The Physical Therapists actually think they can get Bob out of the parallel bars and walking around the room in a couple of weeks! Wow. Although, I was warned "it won't be a pretty sight." Believe me, it will be a pretty sight, for me, at least. (I'll have to get my camera ready!) They are going to try either a specialized walker or a shopping cart. Yes, you read that right. A shopping cart. And when I first heard this, I thought it was a joke, but evidently they do have a shopping cart at Rehab and the idea here is that if the patient has balance problems like Bob does and the patient leans too far forward with a walker, the walker can run away from them, so they use a shopping cart loaded down with weights to keep it steady. And he may have to wear a leg brace--still having problems with that right knee buckling, and I know Bob doesn't like that idea.... One of the Physical Therapists told me that "quite frankly" they were ready to give up on Bob and discharge him a few weeks back (after that wilted flower imitation at the standing machine), that they thought he'd never come around and then he asked me what happened? What did I say to Bob to get him motivated? Ha ha! (See earlier posts, "Rehab Says Shape Up or Ship Out" and "Up & Down, Up & Down again")

Unfortunately, the Occupational Therapist is giving up on the E-stim for his right arm. Not seeing any improvement there, and she's going to concentrate now on "life skills" meaning, learning to live one-armed. yikes. Seems a bit of a cop out, but I asked her to work on his reading/writing skills, because he really needs help in that area and she said she would. Also, I think she'll continue the mirror therapy. And I'll just have to do more right arm therapy here at home with him.

Speech/Swallow Therapy told me to start giving Bob "treats" to eat at home for swallow practice. So, I guess I'll be the one pushing a shopping cart--looking for something he likes, but mushy enough for him to get down. She wants to hold off on another Swallow Video for a few weeks. She does think he might be ready for one, but wants to play it safe and is waiting to see more improvement. Right now, he certainly isn't ready to "eat a meal".

So! Good news pretty much on all fronts. We are off to see the urologist today and hopefully he'll have some good news too.

Tuesday, May 3, 2011

Urodynamic Test Explains A Lot

Yesterday, I took Bob back to the Urologist for a "urodynamic" test. This was not a pleasant ordeal. The examination table for this test looks like a cross between a dental chair and a toilet, on a hydraulic lift. They had to lift Bob onto this contraption because there was no way to slide him onto it with a slide board. Then, they ran a catheter into his bladder and a second one into his rectum and attached several electrodes and everything was hooked to a strange machine which made a terrible squeaking noise. After he was hooked up, they poured water into his bladder and the computer monitored his bladder function. Poor Bob. The test was done by a technician, not the doctor, but she did share some of the results.
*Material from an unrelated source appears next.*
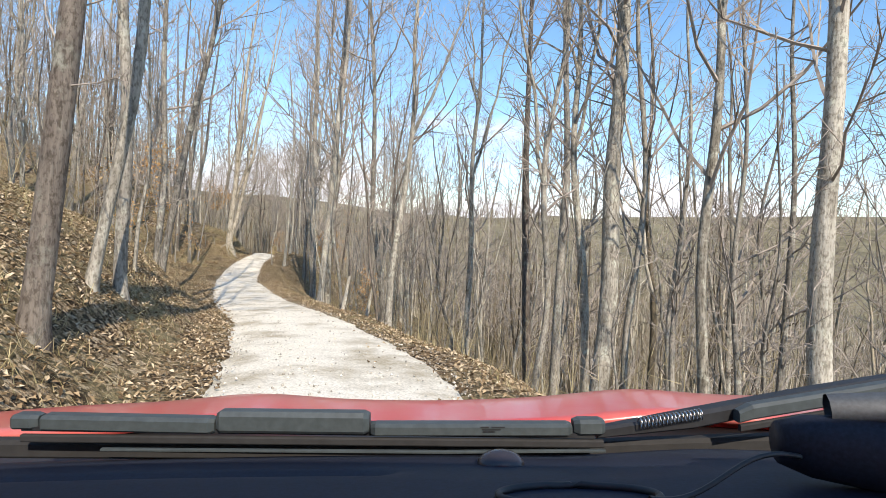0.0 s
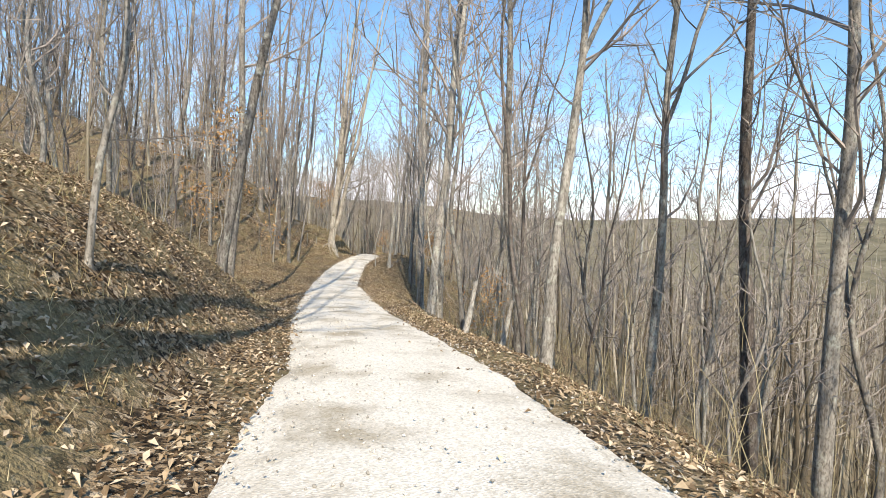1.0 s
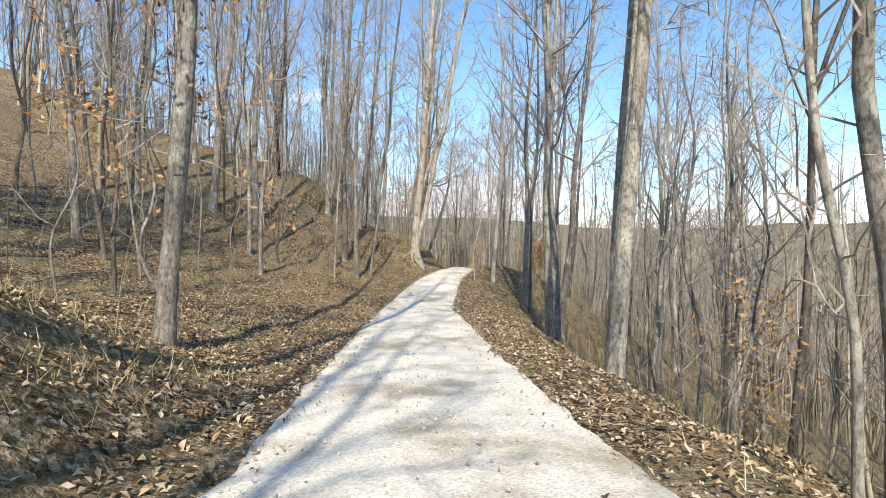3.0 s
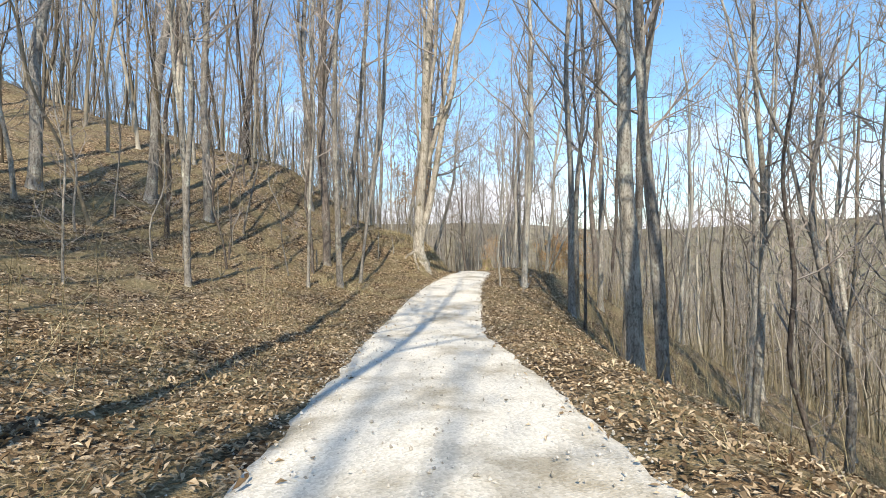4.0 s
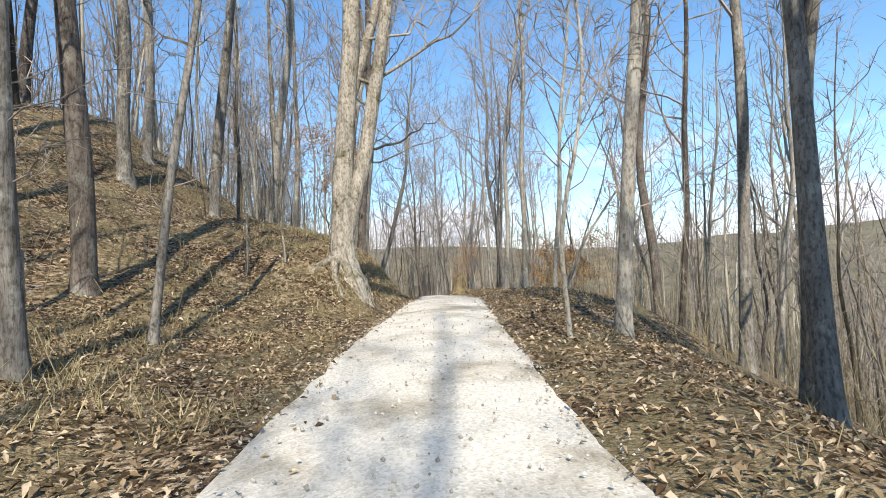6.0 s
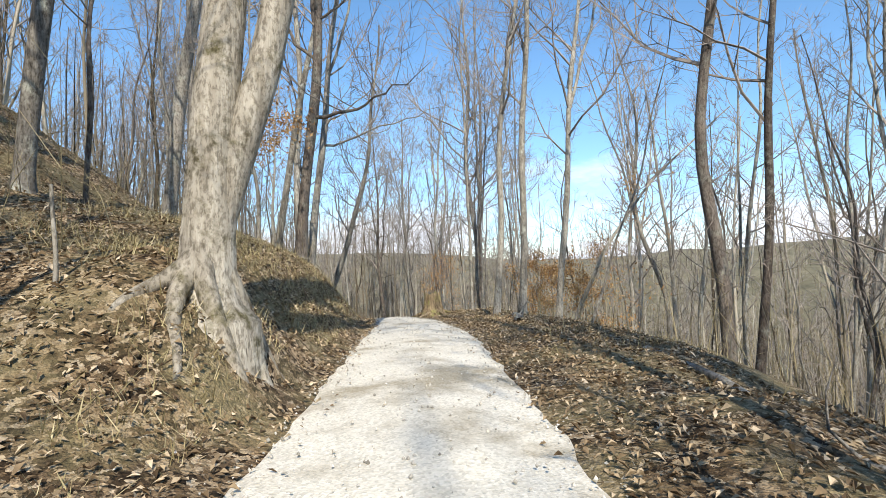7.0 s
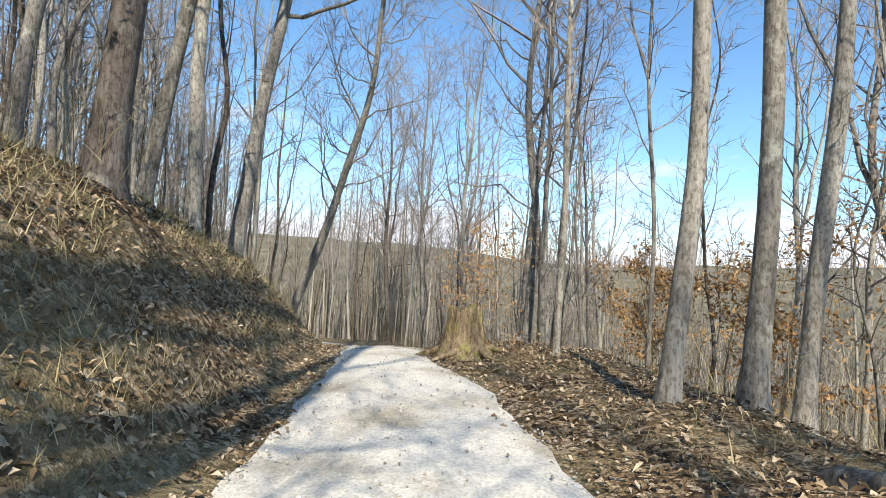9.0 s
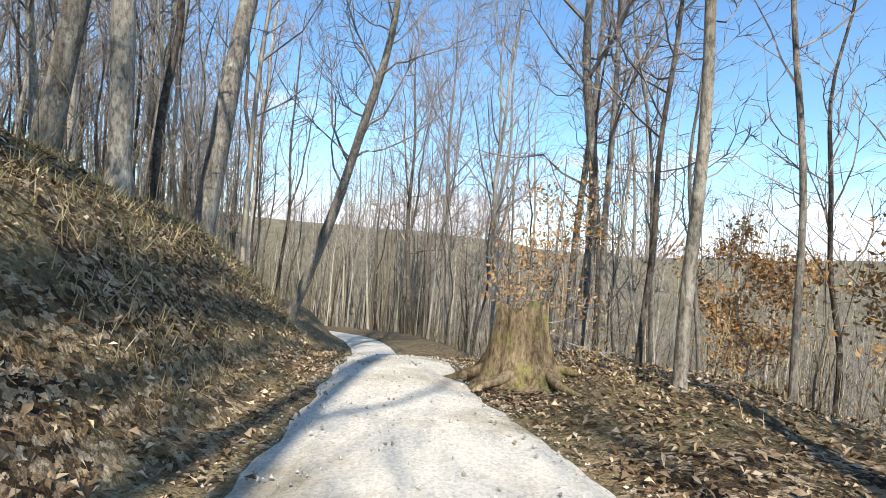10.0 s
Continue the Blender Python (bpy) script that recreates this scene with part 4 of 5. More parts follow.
def road_chips():
    rng = np.random.default_rng(41)
    S, U = rng.uniform(-2, 66, 9500), rng.normal(0, 0.22, 9500)
    side = np.where(rng.random(9500) < 0.5, -1.0, 1.0)
    U = side * (lane_edge(S, side) + U)
    U[:2400] = rng.uniform(-1.2, 1.2, 2400)
    U[2400:3600] = rng.normal(0, 0.18, 1200)
    TX, TY = np.gradient(LINE[:, 0], ARC), np.gradient(LINE[:, 1], ARC)
    X = np.interp(S, ARC, LINE[:, 0]) + U * np.interp(S, ARC, TY)
    Y = np.interp(S, ARC, LINE[:, 1]) - U * np.interp(S, ARC, TX)
    s, u, zr = along(X, Y)
    q = np.abs(u) / lane_edge(s, u)
    Z = np.where(q < 0.8, zr + 0.03 + 0.03 * (1 - q), np.where(q < 1, zr + 0.01, land(X, Y) - 0.01))
    n = len(X)
    size = rng.uniform(0.006, 0.021, n)
    o = np.array([[1, 0, 0], [0, 1, 0], [-1, 0, 0], [0, -1, 0], [0, 0, 1], [0, 0, -1]], float)
    v = np.stack([X, Y, Z], 1)[:, None] + o[None] * (size[:, None, None] * rng.uniform(0.55, 1.15, (n, 6, 1))) + rng.normal(0, 0.15, (n, 6, 3)) * size[:, None, None]
    tri = np.array([[0, 1, 4], [1, 2, 4], [2, 3, 4], [3, 0, 4], [1, 0, 5], [2, 1, 5], [3, 2, 5], [0, 3, 5]])
    f = (np.arange(n)[:, None, None] * 6 + tri[None]).reshape(-1, 3)
    ob = mesh_object("gravel_chips", v.reshape(-1, 3), f, STONES, smooth_shade=False)
    tagged(ob, "loose pale limestone chips along the lane", "gravel", kind="stuff")


BRUSH = island_material("dry_brush", [(0.0, (0.10, 0.082, 0.045)), (0.5, (0.26, 0.22, 0.12)), (1.0, (0.46, 0.40, 0.24))])
brush()
fallen_leaves()
road_chips()


# ---------------------------------------------------------------- stump, logs, leafy saplings
def part(name, bm, mat, parent, label="", smooth_shade=True):
    me = bpy.data.meshes.new(name)
    bm.to_mesh(me)
    bm.free()
    me.polygons.foreach_set("use_smooth", [smooth_shade] * len(me.polygons))
    me.materials.append(mat)
    ob = new(name, me)
    if parent:
        ob.parent = parent
    if label:
        ob["label"] = label
    return ob


def thing(name, label, category, at, rz=0.0, group=""):
    t = new(name)
    t.matrix_basis = pose(*at, 0, 0, rz)
    return tagged(t, label, category, group)


def ring_mesh(rings):
    """A bmesh skinned over rings of equal length; the last one is closed."""
    bm = bmesh.new()
    rows = [[bm.verts.new(p) for p in r] for r in rings]
    for a, c in zip(rows, rows[1:]):
        for k in range(len(a)):
            j = (k + 1) % len(a)
            bm.faces.new((a[k], a[j], c[j], c[k]))
    bm.faces.new(rows[-1])
    return bm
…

Seems that he cannot completely empty his bladder, that he is always retaining about 100 cc of fluid (this is about 4 oz) and that is what is causing his constant "urge" to go. Also, his pelvic floor is contracting instead of relaxing as it should. She also found pus, meaning he still has an infection. She was unsure whether these problems were caused from the stroke or the infection. We see the doctor on Thursday. Hopefully, there is something he can do to give Bob some relief (and me, too.)
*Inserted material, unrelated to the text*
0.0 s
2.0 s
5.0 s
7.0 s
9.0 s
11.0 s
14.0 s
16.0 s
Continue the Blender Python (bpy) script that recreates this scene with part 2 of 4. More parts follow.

After that, we hustled home so that I could give Bob a tube feeding and some medicines, then went to Rehab where Bob took some big steps on the bars and even asked to go on "the bicycle"--meaning the Nu Step machine. The phrase "the bicycle" is a big improvement from what he used to call the Nu Step which was "carrots".... I was pleased that Bob did so well at Rehab especially after the ordeal at the Urologist. I had tried to reschedule the rehab appointment because I thought it would be too much for him in one day, but they had no other openings. I tell you, my guy is a trooper.